Rubi does learn new moves as the story unfolds. Points are awarded for chaining kills and performing stunts, and these can be spent on extra manoeuvres in the Unlock Shop. Few of these are very exciting, though. They tend to be things like the ability to shoot while swinging round poles or riding zip lines - stuff which it feels like Rubi ought to be able to do anyway.
She's certainly a big fan of pole-swinging and zipline-riding, not to mention ledge-hanging, wall-running, gap-jumping and all the rest. There's a fair bit of exploration in WET, though nowhere near as much as in Mirror's Edge or the Tomb Raider titles. Once again, there's not much in the way of challenge here as it's almost always obvious where you're supposed to go next. When it's not, there's WET's version of Runner Vision to fall back on.

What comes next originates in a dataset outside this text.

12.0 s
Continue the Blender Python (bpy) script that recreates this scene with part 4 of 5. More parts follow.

Rubi is ridiculously agile, capable of leaping over gaps larger than anything Lara would even attempt. She's better than Ms Croft at guessing that you wanted to grab that ledge, actually, not plummet to a crunchy doom, and she's less fiddly to control than Mrs Mirror's Edge. But the exploration sections are linear, predictable and feel shoehorned into the game; it's as if they're just interval entertainment designed to keep you occupied while the next batch of pipe-wielding goons finish their make-up.
You won't find any sleek white skyscrapers or crumbling temples in Rubi's world. Environments are urban, dirty and in a state of disrepair. They're painted with a pallette of grubby greens and sludgy browns, and they're ugly more often than they are pretty. Highlights include San Francisco's Chinatown during the New Year parade and the Boneyard, our heroine's home turf. It's full of rusting metal, wooden platforms and metal poles, and provides the setting for Boneyard Challenges. These involve racing through a series of checkpoints, firing at targets along the way to increase the time on the clock. It's classic, old-school time trial gaming, and good fun in that regard.

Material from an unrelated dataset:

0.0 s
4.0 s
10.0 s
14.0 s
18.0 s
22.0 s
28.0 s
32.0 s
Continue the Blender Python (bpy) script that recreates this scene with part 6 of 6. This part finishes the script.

You can also expect retro flashbacks during the skydiving sequence. Here, Rubi must avoid the debris of an exploding plane while she tumbles through the stratosphere and struggles to grab a parachute. This is extremely tricky and involves playing through the level again and again, and again, and again and again and again until you've learned the path of the debris and mastered the precision required to avoid it. It's very frustrating, just like gaming used to be.
Another set piece designed to break up the monotony of crushing skulls sees Rubi involved in a high-speed motorway chase. She leaps between speeding cars and careering lorries, blasting away at enemies as she goes. It's exciting to watch, but not so much to play as it's really a sequence of quick-time events. All you have to do is press the odd button in between watching the spectacular stunts, which is as challenging as it sounds.